- _Short task_
Set the listing down again in full, word for word, with the pictures left out.

- _Dataset extract_
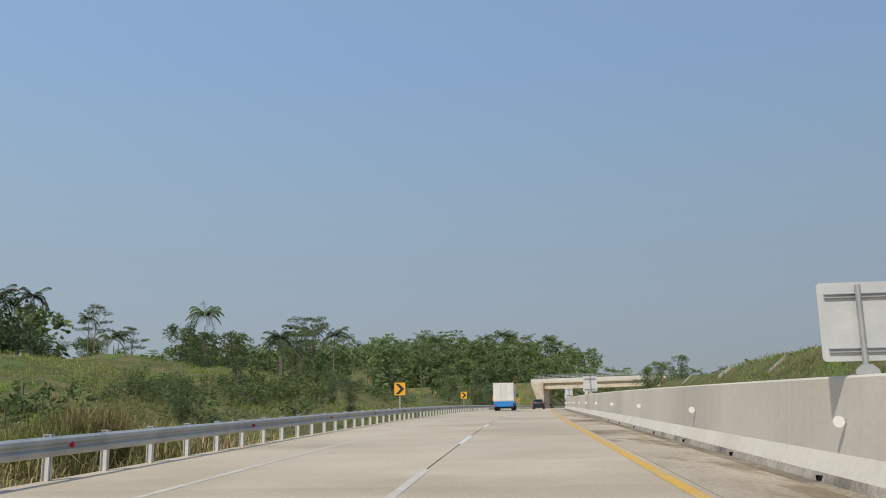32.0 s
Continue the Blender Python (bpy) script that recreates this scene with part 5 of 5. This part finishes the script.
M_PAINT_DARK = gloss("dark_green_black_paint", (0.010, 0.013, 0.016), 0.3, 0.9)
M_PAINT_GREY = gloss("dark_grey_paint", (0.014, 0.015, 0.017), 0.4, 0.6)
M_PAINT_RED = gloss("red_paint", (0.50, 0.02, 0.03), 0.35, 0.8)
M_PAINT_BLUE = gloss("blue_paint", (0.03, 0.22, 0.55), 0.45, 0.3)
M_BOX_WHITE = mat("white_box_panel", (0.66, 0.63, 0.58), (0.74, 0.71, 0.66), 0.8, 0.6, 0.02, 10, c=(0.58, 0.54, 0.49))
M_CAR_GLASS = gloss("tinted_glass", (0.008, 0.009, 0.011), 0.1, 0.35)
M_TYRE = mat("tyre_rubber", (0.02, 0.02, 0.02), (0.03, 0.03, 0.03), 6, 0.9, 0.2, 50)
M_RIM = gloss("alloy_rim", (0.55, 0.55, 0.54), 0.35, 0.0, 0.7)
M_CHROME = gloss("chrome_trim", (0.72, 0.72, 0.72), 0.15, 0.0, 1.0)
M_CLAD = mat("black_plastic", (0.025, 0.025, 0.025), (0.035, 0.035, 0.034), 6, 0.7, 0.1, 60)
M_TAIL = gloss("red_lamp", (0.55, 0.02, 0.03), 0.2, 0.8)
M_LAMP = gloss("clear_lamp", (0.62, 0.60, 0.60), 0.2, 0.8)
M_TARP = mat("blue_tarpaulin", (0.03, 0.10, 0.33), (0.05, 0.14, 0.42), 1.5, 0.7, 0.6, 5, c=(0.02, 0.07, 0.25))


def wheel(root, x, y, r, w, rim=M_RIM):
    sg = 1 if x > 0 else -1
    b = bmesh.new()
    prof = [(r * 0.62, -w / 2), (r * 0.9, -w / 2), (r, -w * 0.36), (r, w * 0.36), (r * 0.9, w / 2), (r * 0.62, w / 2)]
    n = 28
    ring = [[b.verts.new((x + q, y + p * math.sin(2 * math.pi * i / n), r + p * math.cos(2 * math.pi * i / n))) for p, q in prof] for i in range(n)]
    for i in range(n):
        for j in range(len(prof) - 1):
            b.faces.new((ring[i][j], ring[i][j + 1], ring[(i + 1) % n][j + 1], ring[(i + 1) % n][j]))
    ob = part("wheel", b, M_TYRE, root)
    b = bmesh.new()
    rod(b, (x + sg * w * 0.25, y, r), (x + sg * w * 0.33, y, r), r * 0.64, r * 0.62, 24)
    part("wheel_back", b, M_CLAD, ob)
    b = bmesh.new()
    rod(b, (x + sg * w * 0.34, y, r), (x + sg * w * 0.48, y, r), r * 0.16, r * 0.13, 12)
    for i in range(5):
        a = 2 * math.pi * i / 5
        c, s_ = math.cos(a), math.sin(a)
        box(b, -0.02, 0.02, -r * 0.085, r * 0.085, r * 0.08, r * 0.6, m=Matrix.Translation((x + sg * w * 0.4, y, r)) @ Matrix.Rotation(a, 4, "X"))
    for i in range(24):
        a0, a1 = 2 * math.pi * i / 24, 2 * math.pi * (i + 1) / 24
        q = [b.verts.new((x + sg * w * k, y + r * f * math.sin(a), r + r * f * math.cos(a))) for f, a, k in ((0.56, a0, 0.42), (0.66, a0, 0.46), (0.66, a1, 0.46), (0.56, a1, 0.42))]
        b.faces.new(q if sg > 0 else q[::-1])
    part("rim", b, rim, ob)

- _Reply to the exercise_
32.0 s
Continue the Blender Python (bpy) script that recreates this scene with part 5 of 5. This part finishes the script.
M_PAINT_DARK = gloss("dark_green_black_paint", (0.010, 0.013, 0.016), 0.3, 0.9)
M_PAINT_GREY = gloss("dark_grey_paint", (0.014, 0.015, 0.017), 0.4, 0.6)
M_PAINT_RED = gloss("red_paint", (0.50, 0.02, 0.03), 0.35, 0.8)
M_PAINT_BLUE = gloss("blue_paint", (0.03, 0.22, 0.55), 0.45, 0.3)
M_BOX_WHITE = mat("white_box_panel", (0.66, 0.63, 0.58), (0.74, 0.71, 0.66), 0.8, 0.6, 0.02, 10, c=(0.58, 0.54, 0.49))
M_CAR_GLASS = gloss("tinted_glass", (0.008, 0.009, 0.011), 0.1, 0.35)
M_TYRE = mat("tyre_rubber", (0.02, 0.02, 0.02), (0.03, 0.03, 0.03), 6, 0.9, 0.2, 50)
M_RIM = gloss("alloy_rim", (0.55, 0.55, 0.54), 0.35, 0.0, 0.7)
M_CHROME = gloss("chrome_trim", (0.72, 0.72, 0.72), 0.15, 0.0, 1.0)
M_CLAD = mat("black_plastic", (0.025, 0.025, 0.025), (0.035, 0.035, 0.034), 6, 0.7, 0.1, 60)
M_TAIL = gloss("red_lamp", (0.55, 0.02, 0.03), 0.2, 0.8)
M_LAMP = gloss("clear_lamp", (0.62, 0.60, 0.60), 0.2, 0.8)
M_TARP = mat("blue_tarpaulin", (0.03, 0.10, 0.33), (0.05, 0.14, 0.42), 1.5, 0.7, 0.6, 5, c=(0.02, 0.07, 0.25))


def wheel(root, x, y, r, w, rim=M_RIM):
    sg = 1 if x > 0 else -1
    b = bmesh.new()
    prof = [(r * 0.62, -w / 2), (r * 0.9, -w / 2), (r, -w * 0.36), (r, w * 0.36), (r * 0.9, w / 2), (r * 0.62, w / 2)]
    n = 28
    ring = [[b.verts.new((x + q, y + p * math.sin(2 * math.pi * i / n), r + p * math.cos(2 * math.pi * i / n))) for p, q in prof] for i in range(n)]
    for i in range(n):
        for j in range(len(prof) - 1):
            b.faces.new((ring[i][j], ring[i][j + 1], ring[(i + 1) % n][j + 1], ring[(i + 1) % n][j]))
    ob = part("wheel", b, M_TYRE, root)
    b = bmesh.new()
    rod(b, (x + sg * w * 0.25, y, r), (x + sg * w * 0.33, y, r), r * 0.64, r * 0.62, 24)
    part("wheel_back", b, M_CLAD, ob)
    b = bmesh.new()
    rod(b, (x + sg * w * 0.34, y, r), (x + sg * w * 0.48, y, r), r * 0.16, r * 0.13, 12)
    for i in range(5):
        a = 2 * math.pi * i / 5
        c, s_ = math.cos(a), math.sin(a)
        box(b, -0.02, 0.02, -r * 0.085, r * 0.085, r * 0.08, r * 0.6, m=Matrix.Translation((x + sg * w * 0.4, y, r)) @ Matrix.Rotation(a, 4, "X"))
    for i in range(24):
        a0, a1 = 2 * math.pi * i / 24, 2 * math.pi * (i + 1) / 24
        q = [b.verts.new((x + sg * w * k, y + r * f * math.sin(a), r + r * f * math.cos(a))) for f, a, k in ((0.56, a0, 0.42), (0.66, a0, 0.46), (0.66, a1, 0.46), (0.56, a1, 0.42))]
        b.faces.new(q if sg > 0 else q[::-1])
    part("rim", b, rim, ob)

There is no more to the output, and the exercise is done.